Stated exercise:
Word for word, print each line of the listing below; pictures stay out.

Material provided:
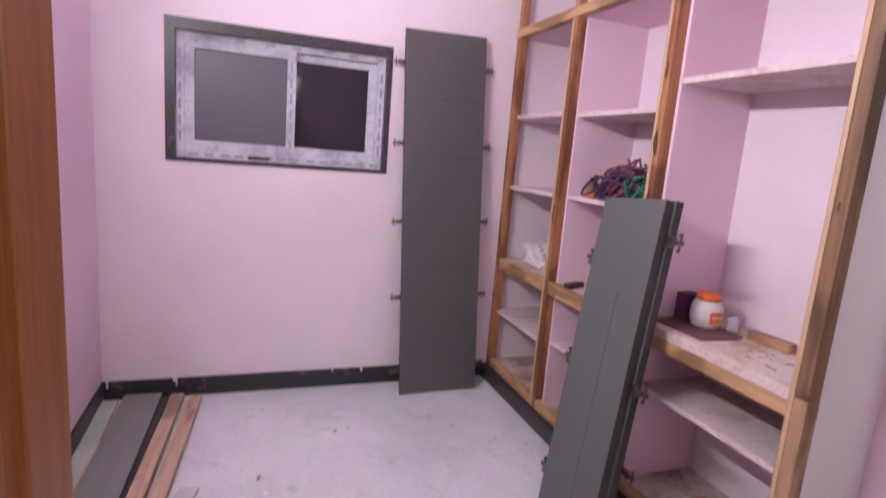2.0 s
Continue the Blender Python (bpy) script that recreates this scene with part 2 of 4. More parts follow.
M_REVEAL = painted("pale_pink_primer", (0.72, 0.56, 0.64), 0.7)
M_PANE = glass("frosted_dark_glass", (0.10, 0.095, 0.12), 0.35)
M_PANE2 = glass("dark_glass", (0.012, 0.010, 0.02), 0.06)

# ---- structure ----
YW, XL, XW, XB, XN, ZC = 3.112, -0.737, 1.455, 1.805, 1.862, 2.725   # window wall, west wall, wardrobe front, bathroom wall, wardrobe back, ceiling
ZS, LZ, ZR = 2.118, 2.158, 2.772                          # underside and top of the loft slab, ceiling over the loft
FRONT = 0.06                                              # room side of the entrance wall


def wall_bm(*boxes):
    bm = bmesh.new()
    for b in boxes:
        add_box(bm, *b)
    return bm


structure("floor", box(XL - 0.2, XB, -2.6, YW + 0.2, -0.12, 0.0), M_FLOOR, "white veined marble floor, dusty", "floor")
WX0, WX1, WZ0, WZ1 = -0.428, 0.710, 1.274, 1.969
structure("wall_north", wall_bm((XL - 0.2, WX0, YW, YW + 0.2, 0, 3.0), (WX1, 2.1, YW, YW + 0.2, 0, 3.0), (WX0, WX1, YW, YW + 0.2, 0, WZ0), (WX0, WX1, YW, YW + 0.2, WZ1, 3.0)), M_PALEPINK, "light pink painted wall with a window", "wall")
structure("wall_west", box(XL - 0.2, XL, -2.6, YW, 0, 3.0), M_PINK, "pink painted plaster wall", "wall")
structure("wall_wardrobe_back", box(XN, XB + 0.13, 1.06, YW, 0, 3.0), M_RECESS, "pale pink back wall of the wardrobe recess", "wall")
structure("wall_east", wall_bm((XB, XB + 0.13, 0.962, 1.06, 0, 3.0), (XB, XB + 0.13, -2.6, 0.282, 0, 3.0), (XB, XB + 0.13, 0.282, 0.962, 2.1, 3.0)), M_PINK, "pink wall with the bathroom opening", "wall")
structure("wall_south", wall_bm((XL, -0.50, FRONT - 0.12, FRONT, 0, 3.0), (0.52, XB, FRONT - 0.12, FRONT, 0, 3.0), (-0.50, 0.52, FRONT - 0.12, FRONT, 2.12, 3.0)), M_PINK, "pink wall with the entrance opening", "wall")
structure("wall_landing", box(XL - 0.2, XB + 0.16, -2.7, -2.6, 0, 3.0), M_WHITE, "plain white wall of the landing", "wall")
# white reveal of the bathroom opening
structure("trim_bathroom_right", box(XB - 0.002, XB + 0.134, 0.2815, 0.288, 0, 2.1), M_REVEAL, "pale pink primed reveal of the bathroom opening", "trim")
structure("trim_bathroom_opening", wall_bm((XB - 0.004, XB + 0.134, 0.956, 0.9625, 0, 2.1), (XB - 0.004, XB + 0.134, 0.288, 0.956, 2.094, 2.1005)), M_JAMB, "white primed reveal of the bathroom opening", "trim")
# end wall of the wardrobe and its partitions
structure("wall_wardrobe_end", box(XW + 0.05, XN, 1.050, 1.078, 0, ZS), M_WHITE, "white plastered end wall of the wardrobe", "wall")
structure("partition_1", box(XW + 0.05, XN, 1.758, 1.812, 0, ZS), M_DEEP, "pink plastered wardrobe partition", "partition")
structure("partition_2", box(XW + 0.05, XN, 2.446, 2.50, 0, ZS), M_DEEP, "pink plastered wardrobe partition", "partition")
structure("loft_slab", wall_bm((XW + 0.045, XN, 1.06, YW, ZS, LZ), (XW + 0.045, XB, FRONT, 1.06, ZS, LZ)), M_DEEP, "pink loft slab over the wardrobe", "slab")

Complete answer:
2.0 s
Continue the Blender Python (bpy) script that recreates this scene with part 2 of 4. More parts follow.
M_REVEAL = painted("pale_pink_primer", (0.72, 0.56, 0.64), 0.7)
M_PANE = glass("frosted_dark_glass", (0.10, 0.095, 0.12), 0.35)
M_PANE2 = glass("dark_glass", (0.012, 0.010, 0.02), 0.06)

# ---- structure ----
YW, XL, XW, XB, XN, ZC = 3.112, -0.737, 1.455, 1.805, 1.862, 2.725   # window wall, west wall, wardrobe front, bathroom wall, wardrobe back, ceiling
ZS, LZ, ZR = 2.118, 2.158, 2.772                          # underside and top of the loft slab, ceiling over the loft
FRONT = 0.06                                              # room side of the entrance wall


def wall_bm(*boxes):
    bm = bmesh.new()
    for b in boxes:
        add_box(bm, *b)
    return bm


structure("floor", box(XL - 0.2, XB, -2.6, YW + 0.2, -0.12, 0.0), M_FLOOR, "white veined marble floor, dusty", "floor")
WX0, WX1, WZ0, WZ1 = -0.428, 0.710, 1.274, 1.969
structure("wall_north", wall_bm((XL - 0.2, WX0, YW, YW + 0.2, 0, 3.0), (WX1, 2.1, YW, YW + 0.2, 0, 3.0), (WX0, WX1, YW, YW + 0.2, 0, WZ0), (WX0, WX1, YW, YW + 0.2, WZ1, 3.0)), M_PALEPINK, "light pink painted wall with a window", "wall")
structure("wall_west", box(XL - 0.2, XL, -2.6, YW, 0, 3.0), M_PINK, "pink painted plaster wall", "wall")
structure("wall_wardrobe_back", box(XN, XB + 0.13, 1.06, YW, 0, 3.0), M_RECESS, "pale pink back wall of the wardrobe recess", "wall")
structure("wall_east", wall_bm((XB, XB + 0.13, 0.962, 1.06, 0, 3.0), (XB, XB + 0.13, -2.6, 0.282, 0, 3.0), (XB, XB + 0.13, 0.282, 0.962, 2.1, 3.0)), M_PINK, "pink wall with the bathroom opening", "wall")
structure("wall_south", wall_bm((XL, -0.50, FRONT - 0.12, FRONT, 0, 3.0), (0.52, XB, FRONT - 0.12, FRONT, 0, 3.0), (-0.50, 0.52, FRONT - 0.12, FRONT, 2.12, 3.0)), M_PINK, "pink wall with the entrance opening", "wall")
structure("wall_landing", box(XL - 0.2, XB + 0.16, -2.7, -2.6, 0, 3.0), M_WHITE, "plain white wall of the landing", "wall")
# white reveal of the bathroom opening
structure("trim_bathroom_right", box(XB - 0.002, XB + 0.134, 0.2815, 0.288, 0, 2.1), M_REVEAL, "pale pink primed reveal of the bathroom opening", "trim")
structure("trim_bathroom_opening", wall_bm((XB - 0.004, XB + 0.134, 0.956, 0.9625, 0, 2.1), (XB - 0.004, XB + 0.134, 0.288, 0.956, 2.094, 2.1005)), M_JAMB, "white primed reveal of the bathroom opening", "trim")
# end wall of the wardrobe and its partitions
structure("wall_wardrobe_end", box(XW + 0.05, XN, 1.050, 1.078, 0, ZS), M_WHITE, "white plastered end wall of the wardrobe", "wall")
structure("partition_1", box(XW + 0.05, XN, 1.758, 1.812, 0, ZS), M_DEEP, "pink plastered wardrobe partition", "partition")
structure("partition_2", box(XW + 0.05, XN, 2.446, 2.50, 0, ZS), M_DEEP, "pink plastered wardrobe partition", "partition")
structure("loft_slab", wall_bm((XW + 0.045, XN, 1.06, YW, ZS, LZ), (XW + 0.045, XB, FRONT, 1.06, ZS, LZ)), M_DEEP, "pink loft slab over the wardrobe", "slab")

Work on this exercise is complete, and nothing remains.